Overview

Raydon’s Favorite Aster

About asters Thoreau wrote, “How ever unexpected these later flowers! You thought that Nature had about wound up her affairs. You had seen what she could do this year, and had not noticed a few weeds by the roadside, or mistook them for the remains of summer flowers now hastening to their fall; you thought you knew every twig and leaf by the roadside; and nothing more was to be looked for there: and now to your surprise, the ditches are crowded with millions of little stars.”

Thoreau’s words from 1856 are elegant and appropriate. Asters are remarkable and surprising plants. After quietly gathering strength all season, they explode into bloom as most other plants are either fading or already dormant. I eagerly await the profusion of purple every Autumn. It is impossible for me to choose a favorite species or cultivar, but this month I am focusing on Aster oblongifolius “Raydon’s Favorite”.

Raydon’s Favorite aster is a star among a genus of stars. The cultivar opens late in the year with two-inch wide, rich purple flowers. The bright yellow center shines against the purple corona. The colorful flowers are tough. They withstand inclement weather and frost to give the honeybees their final drink of the season and the last great show to my garden.

Late Autumn in Chicago is cold. The temperature often dips below freezing and snowfall is possible. Raydon’s Favorite aster keeps going right up until a hard freeze. It is usually so persistent that after Thanksgiving dinner I brave the cold and barren outdoors to visit a patch of Raydon’s Favorite asters colorfully glowing against the tawny, end-of-the-season backdrop.

There are other plants that bloom or have sporadic blossoms late into the season. But in my garden nothing shines and revels from mid October through November like Raydon’s Favorite aster. Other asters, turtlehead, blue joe-pye weed, and sunflowers still have blossoms during this period, but their main show occurs earlier. A few perennials, like true autumn crocuses, colchicums, bottled gentian, gold-and-silver chrysanthemum, and Kamchatka bugbane, actually begin blooming in October; but none of those is as showy, hardy, or long lasting as Raydon’s Favorite aster.

 

This versatile plant is easy to grow and is appropriate for different designs and uses. On my roofdeck it is a specimen plant in a large pot. Along the east side of my okra patch, Raydon’s Favorite aster fits into a perennial border. In my raised meadow bed, it forms a show-stopping hedge. Originally the hedge was a single specimen, but over the past three years it has grown exponentially into a 6’ long, 2’ wide, 2’ high border that turns heads with thousands of purple blossoms.

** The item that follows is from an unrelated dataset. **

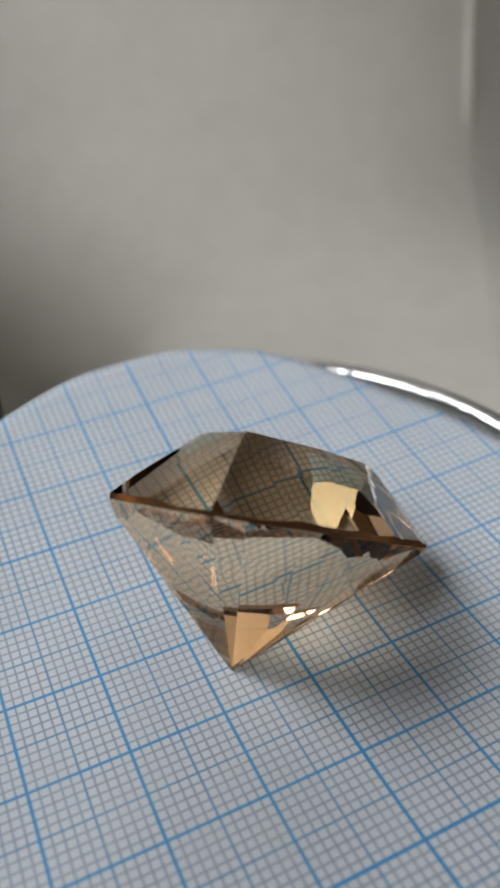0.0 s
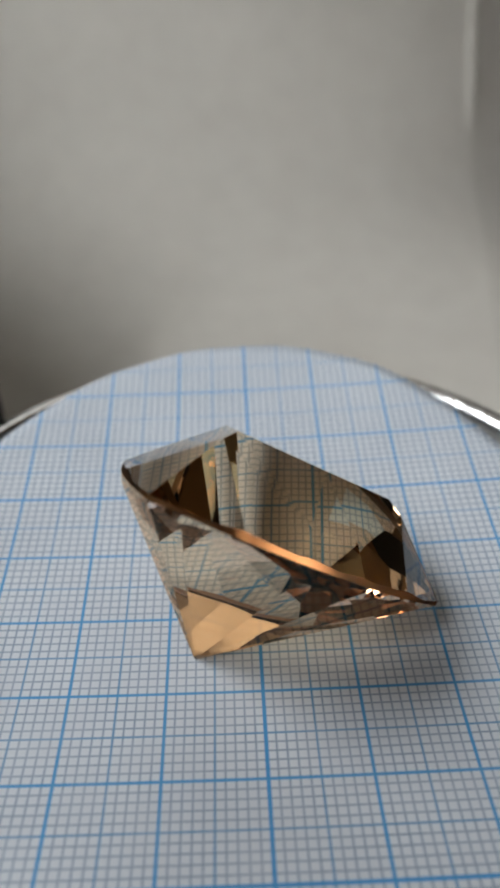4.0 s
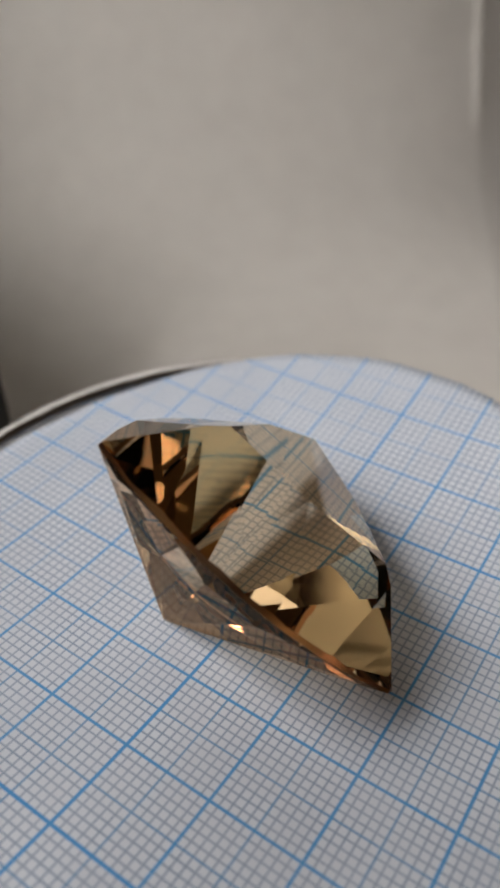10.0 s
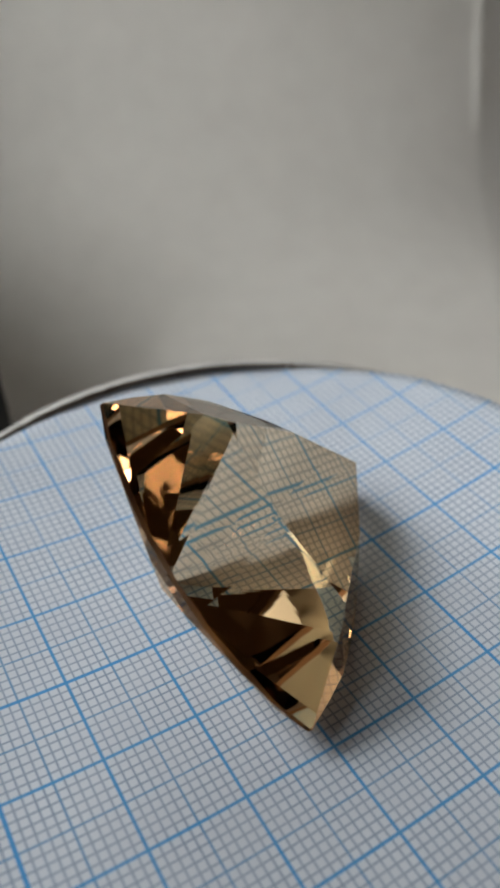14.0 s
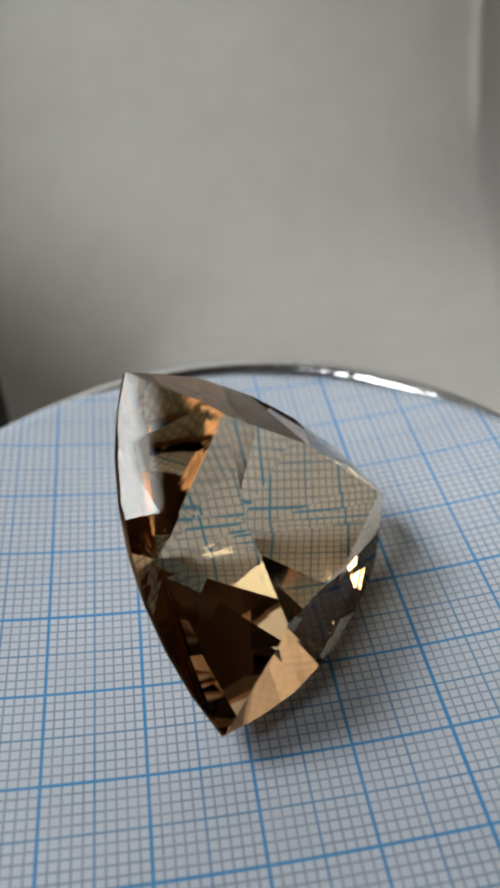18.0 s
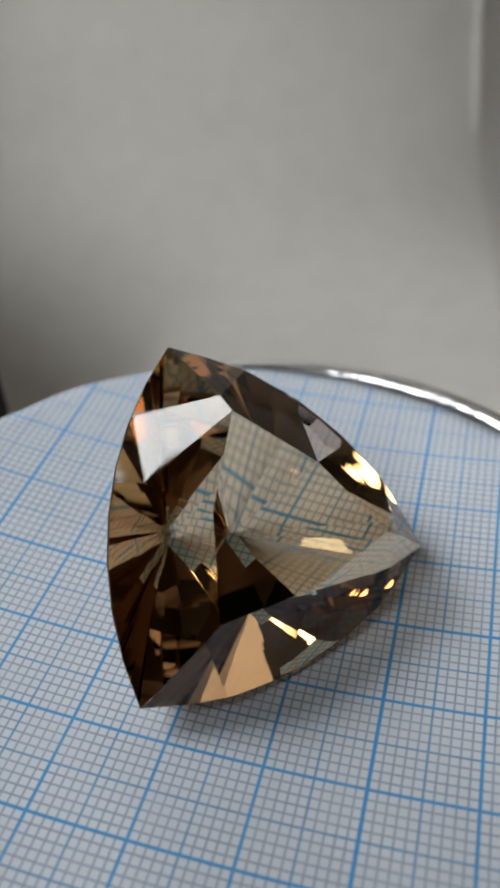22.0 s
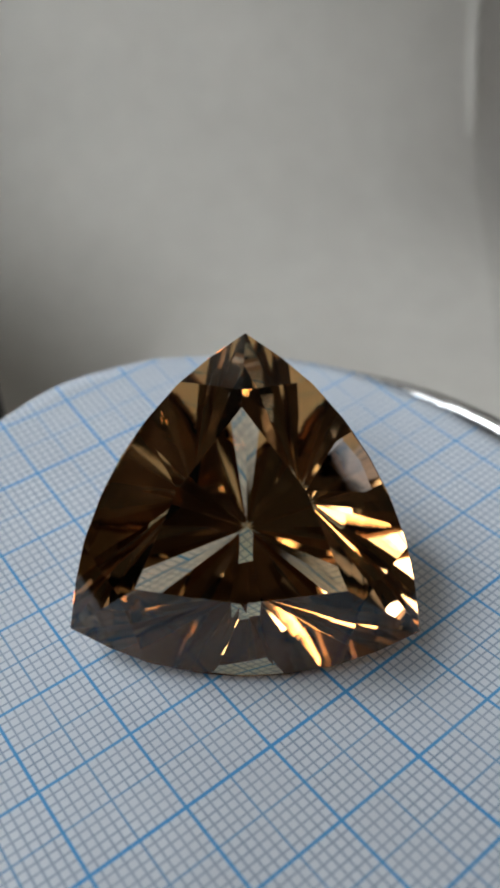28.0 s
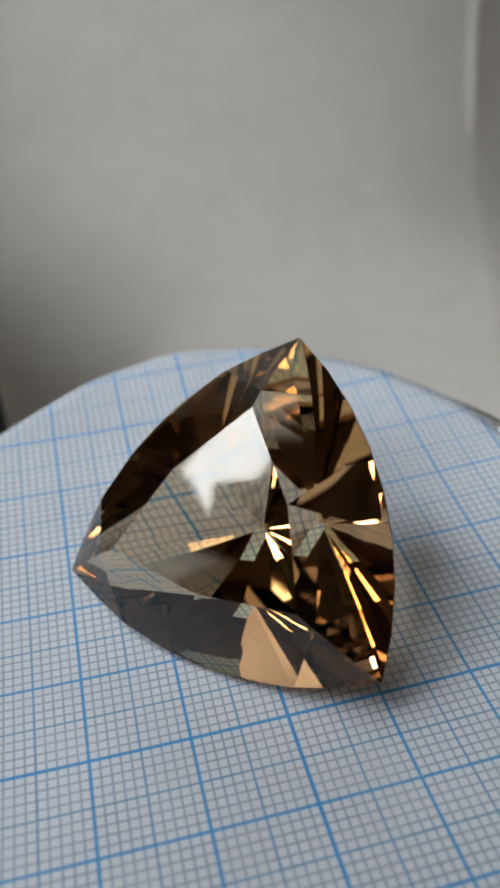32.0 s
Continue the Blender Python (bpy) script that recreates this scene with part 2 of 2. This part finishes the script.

Every temperate garden should have asters. Their carefree display is indispensable to the Autumn garden’s palette. Raydon’s Favorite aster is a special treat, celebrating both Halloween and Thanksgiving with grace and courage before fading to December’s relentless onslaught. The northern gardener’s penultimate hurrah, Raydon’s Favorite aster ushers out other late bloomers and welcomes the mysterious witch hazel.